Ana therefore recommends considering these four types of analysis for each question, considering what level of complexity is appropriate for the question:

Descriptive statistics: What’s happening in my business?
Exploratory statistics: Why is it happening?
Predictive statistics: What’s likely to happen?
Prescriptive statistics: What should I do now?

Analytics 4 steps — 4 types of analysis: value and complexity in the context of knowledge discovery

Important: All of these analyses only work if they are based on a solid data foundation. Otherwise, the old rule applies: Sh*t in, sh*t out!

> Also by Lennart: Handelsblatt Circles: 6 lessons on community from Chief Growth Officer Jan Kleibrink

2. To reduce churn, you need models that explain why users cancel

Many companies are currently introducing prediction scores to analyze which users are particularly likely to take out a subscription, accept a subscription upgrade, or cancel their subscription in the next X months.
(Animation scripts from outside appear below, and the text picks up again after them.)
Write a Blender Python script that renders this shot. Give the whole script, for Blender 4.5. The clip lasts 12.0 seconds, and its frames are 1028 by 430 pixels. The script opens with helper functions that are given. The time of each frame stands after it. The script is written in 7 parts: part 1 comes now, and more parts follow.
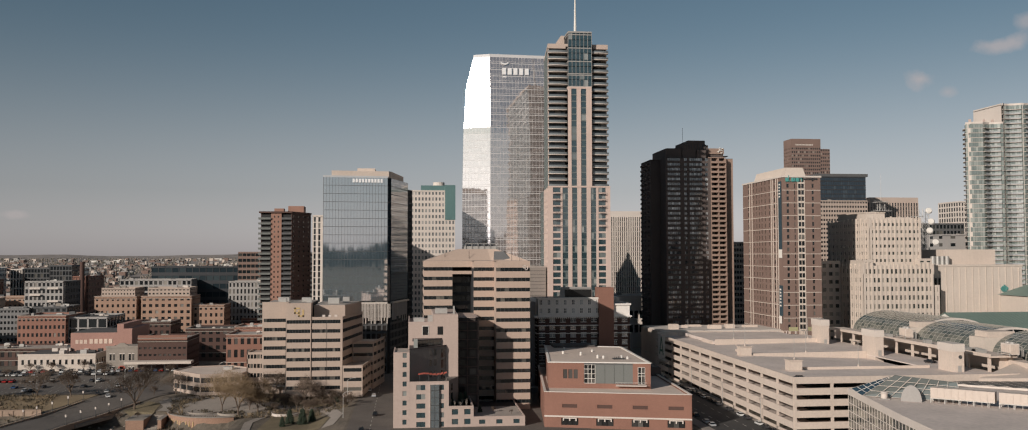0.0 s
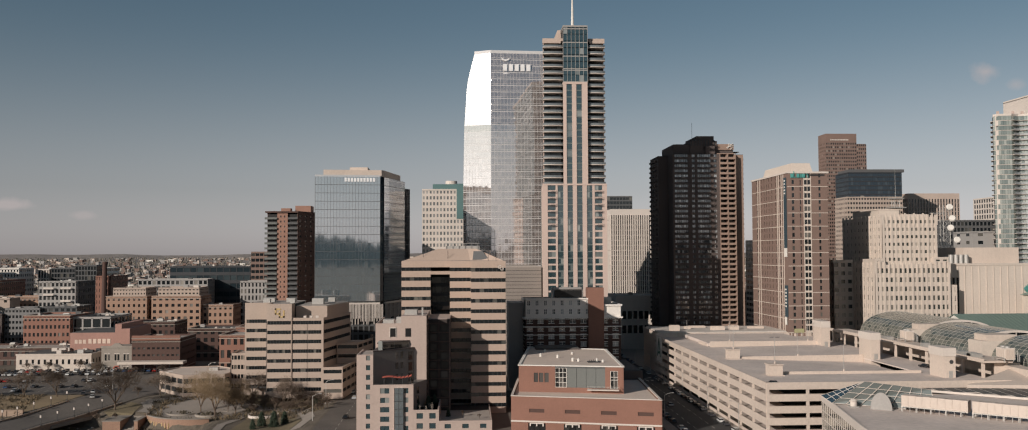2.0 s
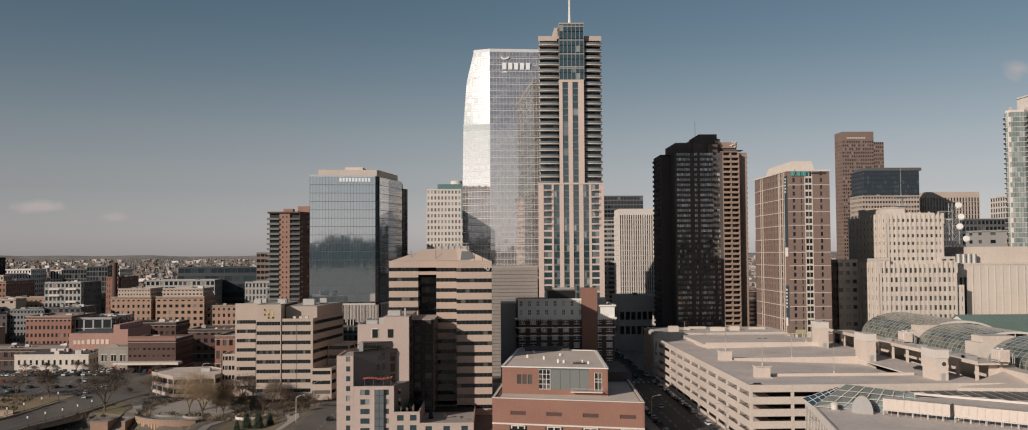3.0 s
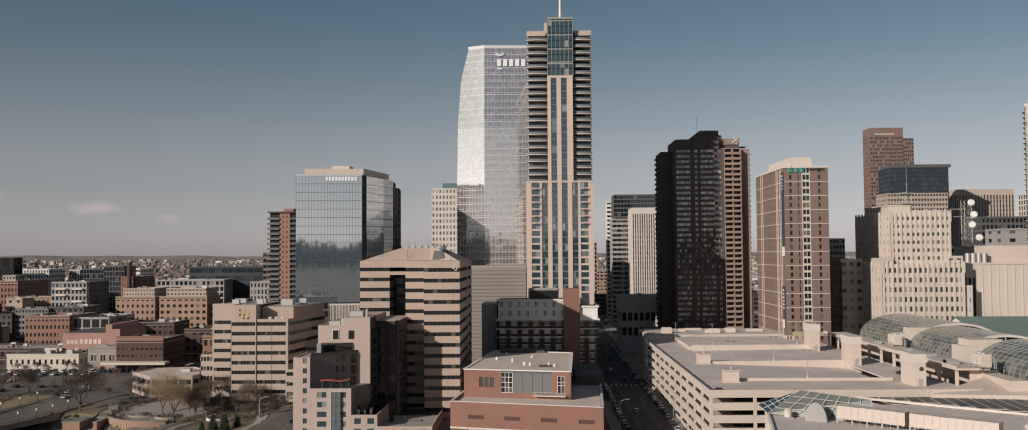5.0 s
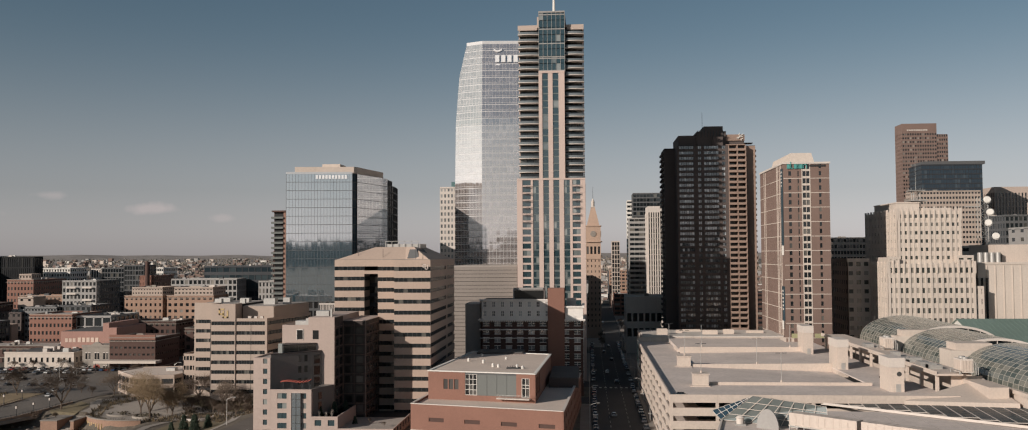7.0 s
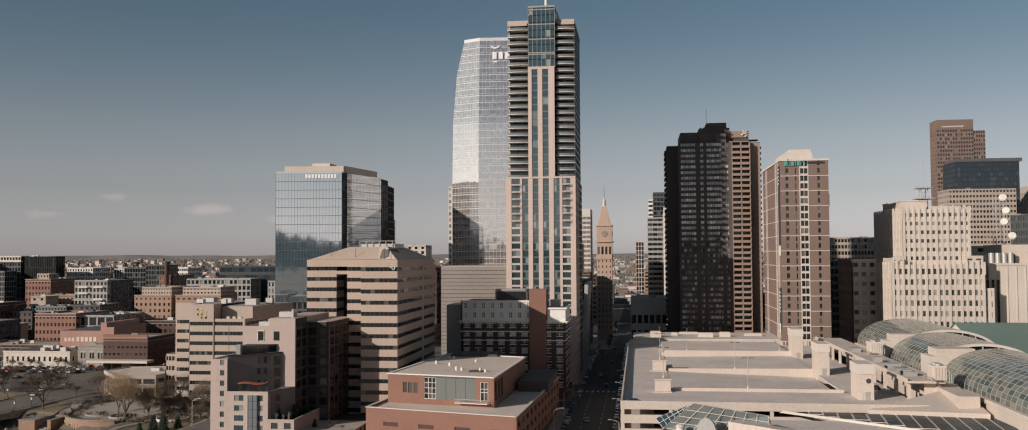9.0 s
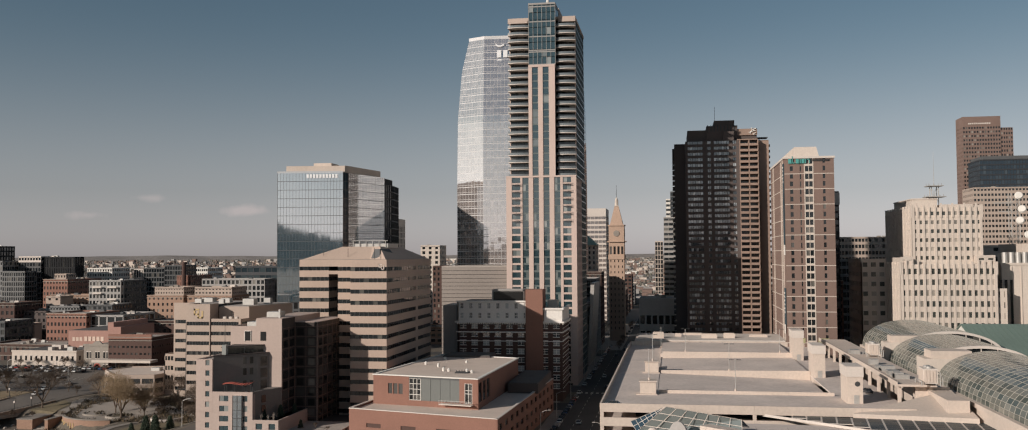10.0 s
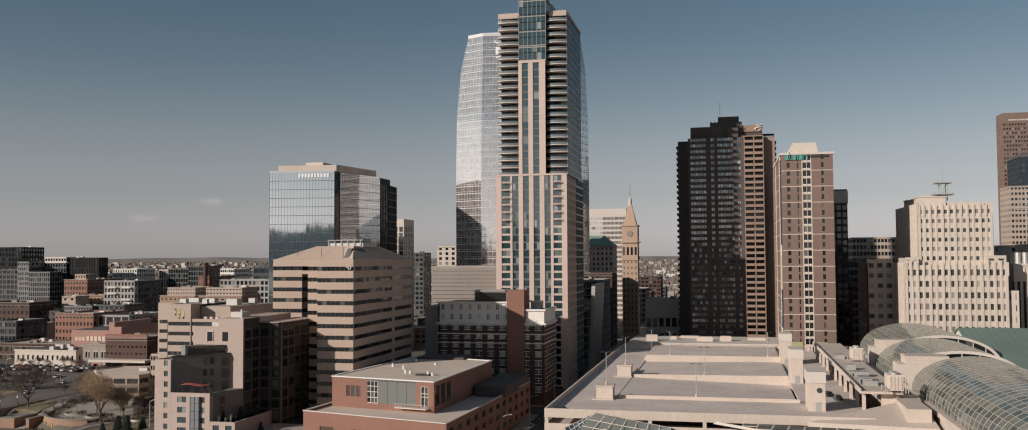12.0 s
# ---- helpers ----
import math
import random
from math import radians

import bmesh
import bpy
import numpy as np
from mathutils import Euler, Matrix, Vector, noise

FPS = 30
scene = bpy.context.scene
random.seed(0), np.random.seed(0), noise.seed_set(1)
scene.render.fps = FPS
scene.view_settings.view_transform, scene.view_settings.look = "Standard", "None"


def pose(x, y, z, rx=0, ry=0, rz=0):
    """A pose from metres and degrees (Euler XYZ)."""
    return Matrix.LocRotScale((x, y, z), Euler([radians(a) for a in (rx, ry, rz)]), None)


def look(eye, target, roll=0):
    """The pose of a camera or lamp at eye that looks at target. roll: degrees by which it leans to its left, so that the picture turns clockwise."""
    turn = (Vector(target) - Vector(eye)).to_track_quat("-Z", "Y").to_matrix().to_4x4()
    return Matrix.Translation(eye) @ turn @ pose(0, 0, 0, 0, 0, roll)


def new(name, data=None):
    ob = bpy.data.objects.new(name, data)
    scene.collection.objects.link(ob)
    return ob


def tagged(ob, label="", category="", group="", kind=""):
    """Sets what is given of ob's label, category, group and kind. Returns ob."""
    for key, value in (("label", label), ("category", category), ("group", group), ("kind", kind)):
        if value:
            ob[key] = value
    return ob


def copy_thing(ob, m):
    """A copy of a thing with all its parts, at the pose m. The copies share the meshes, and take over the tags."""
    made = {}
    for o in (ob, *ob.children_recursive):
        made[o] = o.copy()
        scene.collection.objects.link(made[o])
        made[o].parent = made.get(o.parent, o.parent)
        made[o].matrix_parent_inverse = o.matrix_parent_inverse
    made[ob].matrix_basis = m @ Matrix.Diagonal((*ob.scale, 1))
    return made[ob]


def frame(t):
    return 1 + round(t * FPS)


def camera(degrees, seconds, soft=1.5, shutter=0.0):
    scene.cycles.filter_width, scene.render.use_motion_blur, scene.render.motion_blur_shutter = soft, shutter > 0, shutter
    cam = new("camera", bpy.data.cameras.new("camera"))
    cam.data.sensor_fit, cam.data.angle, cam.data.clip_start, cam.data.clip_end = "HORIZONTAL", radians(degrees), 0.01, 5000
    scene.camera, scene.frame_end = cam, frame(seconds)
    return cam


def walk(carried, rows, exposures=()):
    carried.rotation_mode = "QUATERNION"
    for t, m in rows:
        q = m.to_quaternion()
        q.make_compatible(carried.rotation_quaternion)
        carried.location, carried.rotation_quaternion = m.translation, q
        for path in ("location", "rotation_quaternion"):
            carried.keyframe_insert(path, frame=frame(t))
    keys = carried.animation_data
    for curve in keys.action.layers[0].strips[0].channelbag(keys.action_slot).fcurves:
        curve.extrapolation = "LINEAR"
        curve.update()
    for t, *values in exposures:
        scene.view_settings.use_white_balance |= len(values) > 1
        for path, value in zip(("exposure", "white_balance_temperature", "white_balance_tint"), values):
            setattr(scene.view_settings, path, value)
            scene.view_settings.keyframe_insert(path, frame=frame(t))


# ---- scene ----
cam = camera(57.07, 12.0, soft=1.0)
ROWS = [
    (0.0, 0.00, 0.00, 60.20, -6.21, 2.43, 0.09),
    (0.5, 8.02, 1.50, 60.60, -5.37, 2.38, 0.10),
    (1.0, 15.88, 3.20, 60.80, -4.53, 2.34, 0.13),
    (1.5, 23.66, 5.00, 60.80, -3.70, 2.33, 0.18),
    (2.0, 31.52, 7.06, 60.70, -2.88, 2.34, 0.23),
    (2.5, 39.33, 9.15, 60.55, -2.06, 2.36, 0.29),
    (3.0, 46.99, 11.15, 60.40, -1.28, 2.38, 0.33),
    (5.0, 76.03, 20.30, 60.10, 1.54, 2.39, 0.38),
    (5.5, 82.85, 22.80, 59.90, 2.22, 2.41, 0.38),
    (6.0, 89.75, 25.35, 59.75, 2.99, 2.41, 0.38),
    (6.5, 96.55, 28.05, 59.62, 3.74, 2.40, 0.36),
    (7.0, 103.25, 30.85, 59.52, 4.46, 2.40, 0.34),
    (9.0, 131.40, 42.95, 59.26, 7.55, 2.44, 0.30),
    (9.5, 138.50, 46.20, 59.15, 8.64, 2.44, 0.33),
    (10.0, 145.55, 49.55, 58.95, 9.53, 2.47, 0.34),
    (10.5, 152.56, 53.20, 58.65, 10.41, 2.52, 0.35),
    (11.0, 159.45, 57.05, 58.25, 11.26, 2.57, 0.36),
    (11.5, 166.00, 60.85, 57.97, 12.04, 2.60, 0.33),
    (12.0, 172.17, 64.49, 57.88, 12.76, 2.62, 0.30),
]
walk(cam, [(t, pose(x, y, z, 90 + pitch, roll, yaw)) for t, x, y, z, yaw, pitch, roll in ROWS], exposures=[(0.0, -0.06), (12.0, 0.08)])

# ---- daylight: a low sun behind the camera's left shoulder, clear sky ----
SUN_EL, SUN_AZ = 19.6, 226.0
world = bpy.data.worlds.new("sky")
scene.world = world
world.use_nodes = True
wn, wl = world.node_tree.nodes, world.node_tree.links
wn.clear()
sky = wn.new("ShaderNodeTexSky")
sky.sky_type = "NISHITA"
sky.sun_disc = False
sky.sun_elevation, sky.sun_rotation = radians(SUN_EL), radians(SUN_AZ)
sky.altitude, sky.air_density, sky.dust_density, sky.ozone_density = 1600, 1.0, 1.6, 1.0
tone = wn.new("ShaderNodeMix")
tone.data_type, tone.blend_type = "RGBA", "MULTIPLY"
tone.inputs["Factor"].default_value, tone.inputs["B"].default_value = 1.0, (0.85, 0.97, 0.925, 1)
hue, dust = wn.new("ShaderNodeHueSaturation"), wn.new("ShaderNodeHueSaturation")
hue.inputs["Saturation"].default_value, hue.inputs["Value"].default_value = 0.86, 0.585
dust.inputs["Saturation"].default_value, dust.inputs["Value"].default_value = 0.10, 0.74
for node in (hue, dust):
    wl.new(sky.outputs[0], node.inputs["Color"])
wl.new(hue.outputs[0], tone.inputs["A"])
warm = wn.new("ShaderNodeMix")
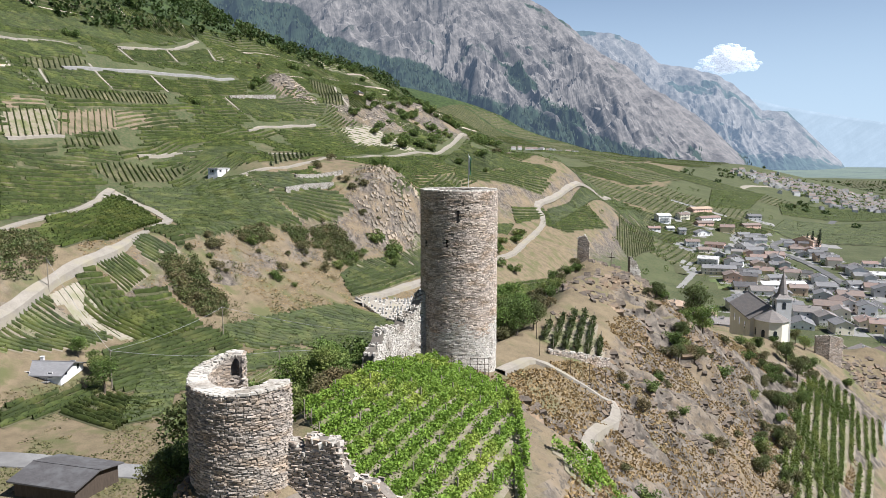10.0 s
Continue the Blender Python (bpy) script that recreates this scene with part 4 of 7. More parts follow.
def row_leaves(rows, c, s, height, half, gaps, leaves, far, lift):
    """Many rows as one mesh: each row a trained hedge, with sprays of leaves standing off it."""
    rng = np.random.default_rng(int(abs(rows[0][2]) * 10) + len(rows))
    per_metre, size = (11.0 if far < 1.01 else 5.0) / far ** 1.5, (0.30 if far < 1.01 else 0.42) * far ** 0.75
    pts, sizes, hedge, quads, count = [], [], [], [], 0
    for a, b, v in rows:
        n = max(2, int((b - a) * per_metre))
        u = rng.uniform(a, b, n)
        u = u[np.sin(u * 0.9 + v * 5) * np.sin(u * 0.37 + v * 2) < 1 - 2.2 * gaps]
        n = len(u)
        w = v + rng.normal(size=n) * half * 0.42
        x, y = u * c - w * s, u * s + w * c
        pts.append(np.stack([x, y, ground_at(x, y) + lift + height * (0.15 + 0.8 * rng.beta(1.5, 1.2, n))], 1))
        sizes.append(size * rng.uniform(0.6, 1.3, n) * (0.6 + 0.4 * min(1.0, half / 0.5)))
        m = max(2, int((b - a) / (1.3 * far)))
        u = np.linspace(a, b, m + 1)
        swell = 0.86 + 0.13 * rng.normal(size=m + 1).clip(-1.6, 1.6)
        for side, up in ((-0.66, 0.08), (-0.28, 0.92), (0.28, 0.88), (0.66, 0.08)):
            w = v + side * half * swell + 0.05 * rng.normal(size=m + 1)
            x, y = u * c - w * s, u * s + w * c
            hedge.append(np.stack([x, y, ground_at(x, y) + lift + height * up * (swell if up > 0.5 else 1)], 1))
        keep = np.sin(u * 0.9 + v * 5) * np.sin(u * 0.37 + v * 2) < 1 - 2.2 * gaps
        k = np.arange(m)[keep[:-1] & keep[1:]]
        for q in range(3):
            lo, hi = count + q * (m + 1) + k, count + (q + 1) * (m + 1) + k
            quads.append(np.stack([lo, lo + 1, hi + 1, hi], 1))
        count += 4 * (m + 1)
    me = leaf_mesh("vines", np.concatenate(pts), np.concatenate(sizes), leaves, len(rows), 0.55)
    first = len(me.vertices)
    loops = len(me.loops)
    hedge, quads = np.concatenate(hedge), np.concatenate(quads) + first
    faces = len(me.polygons)
    me.vertices.add(len(hedge))
    me.loops.add(quads.size)
    me.polygons.add(len(quads))
    co = np.empty(len(me.vertices) * 3)
    me.vertices.foreach_get("co", co)
    co[first * 3:] = hedge.ravel()
    me.vertices.foreach_set("co", co)
    me.loops.foreach_set("vertex_index", np.concatenate([np.arange(loops), quads.ravel()]))
    me.polygons.foreach_set("loop_start", np.arange(0, 4 * (faces + len(quads)), 4))
    me.update(calc_edges=True)
    return me


def vineyard(kind, spacing, bearing, poly, step=1.1, label=""):
    """Rows of vines draped on the land, with the soil between them."""
    height, half, gaps, leaves, soil = KINDS[kind]
    segments, c, s = rows_in(poly, bearing, spacing)
    if not segments:
        return None
    rnd = random.Random(int(abs(poly[0][0] * 7 + poly[0][1] * 3)))
    sv, sf, rows = [], [], []
    far = max(1.0, sum(y for _, y in poly) / len(poly) / 330)
    step = step * far
    lift = 0.10 + 0.10 * (far - 1)
    for a, b, v in segments:
        n = max(1, int((b - a) / step))
        last = None
        for k in range(n + 1):
            u = a + (b - a) * k / n
            edge = []
            for w in (v - spacing * 0.5, v + spacing * 0.5):
                x, y = u * c - w * s, u * s + w * c
                edge.append((x, y, gz(x, y) + lift))
            i = len(sv)
            sv.extend(edge)
            if last is not None:
                sf.append((last, i, i + 1, last + 1))
            last = i
        if height:
            rows.append((a, b, v))
    words = {"lush": "green vineyard in leaf on the hillside", "dark": "dense dark green vineyard block", "thin": "sparse vineyard rows over stony soil", "posts": "staked vineyard rows on a stony slope",
             "brown": "brown-soiled vineyard with upright rows", "dry": "dry sparse vineyard on brown soil", "terrace": "newly laid pale terraces with young vines", "young": "young vines in rows on pale gravel", "pale": "pale gravel plot with sparse young vines", "hedge": "steep vineyard of tall trimmed rows", "field": "broad green field in rows on the valley floor",
             "meadow": "mown green meadow between houses", "ploughed": "bare brown ploughed field"}
    owner = thing("vineyard" if height else "field", label or words[kind], "vineyard" if height else "field", "vineyards and fields")
    part_of_mesh("soil", mesh_of("soil", sv, sf), soil, owner, smooth=True)["kind"] = "stuff"
    if rows:
        vines = part_of_mesh("vines", row_leaves(rows, c, s, height, half, gaps, leaves, far, lift), None, owner)
        vines["kind"] = "stuff"
    return owner


PLOTS = VINES_SLOPE_BY_ROAD + VINES_LOWER_WEST + VINES_ABOVE_CEMETERY + VINES_ABOVE_MAIN_ROAD + VINES_HILL + VINES_HILL_FAR + VINES_UPPER + VINES_BY_QUARRY
for kind, spacing, bearing, poly in PLOTS + VINES_PLAIN + VINES_PLAIN_RIGHT:
    vineyard(kind, spacing, bearing, poly)


def inside(x, y, poly):
    hit = False
    for (ax, ay), (bx, by) in zip(poly, poly[1:] + poly[:1]):
        if (ay > y) != (by > y) and x < ax + (bx - ax) * (y - ay) / (by - ay):
            hit = not hit
    return hit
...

Reduce churn with models that explain why users cancel

There are two ways to build these models:

Pre-trained models that have already been optimized with subscription data and are often already integrated into tools, such as Piano
Self-trained models that you develop in-house and feed with your own data

Although the latter is much more complex and requires a lot of know-how in the data science team, Ana recommends this approach.

She sees two advantages in this:

You are tool-agnostic, so you can use these analyses independently of the systems used for subscription management and the like and combine data from different sources.
These models provide a more precise understanding of how individual variables affect the probability of termination.

Pre-trained models are quicker to use and can often be implemented by laypeople, but they often remain a black box. That is, each user is assigned a value between 0 and 100, but it is not possible to understand exactly why.

If you work with such a black box, you can test a measure (e.g. an email campaign) and see whether it reduces the likelihood of cancellation.

However, it is better if you understand that, for example, payment by invoice has a major impact on the likelihood of cancellation. Then you can test measures to steer users to another payment method with a lower churn rate.

The success of this measure can then be measured in two steps:

Were fewer subscriptions ordered on account?
Did users in this test group cancel less often?

So you should try to improve the input variables rather than focusing on the output like a churn score.

A statistical model is particularly useful if it helps you understand the patterns behind the terminations, because then you can develop and prioritize targeted hypotheses and measures.

3. The difference between a CDP, a CRM, a data warehouse and a data lake

When it comes to data, you come across these terms all the time and it helps to understand the differences. to put it simply, they’re different ways of storing and structuring data.

The difference between a CDP, CRM, a data warehouse and a data lake

A data lake collects data from different sources in different formats. This includes data where it is not yet known whether and how it will be used and often the data is not yet finally structured and cleaned.
In contrast, a data warehouse has a clearer structure. The data is (symbolically speaking) already stored in labeled boxes on pallets on a shelf in a warehouse. Imagine it like an Ikea warehouse, where you always know where to find the Billy shelf and how many of them are still in stock.
A customer data platform (CPD) organizes the data around the customer. While the data warehouse contains all possible data, the CDP bundles different sources and all touchpoints with your users in order to understand exactly what a customer is interested in, what they last bought and when they last visited the website.

In addition, a CDP offers operational functions, such as personalization and campaign management, in order to implement marketing and communication measures based on data.
A customer relationship management (CRM) system manages the interactions between you and your customers. In contrast to the CDP, however, the CRM usually has a more limited view of interactions within certain systems and does not yet contain the data from all touchpoints.

Each of these systems has its advantages and disadvantages, so it always depends on the area of application what you need. However, it is important that the data is properly compared so that you have a single source of truth and no contradictory information that then leads to chaos.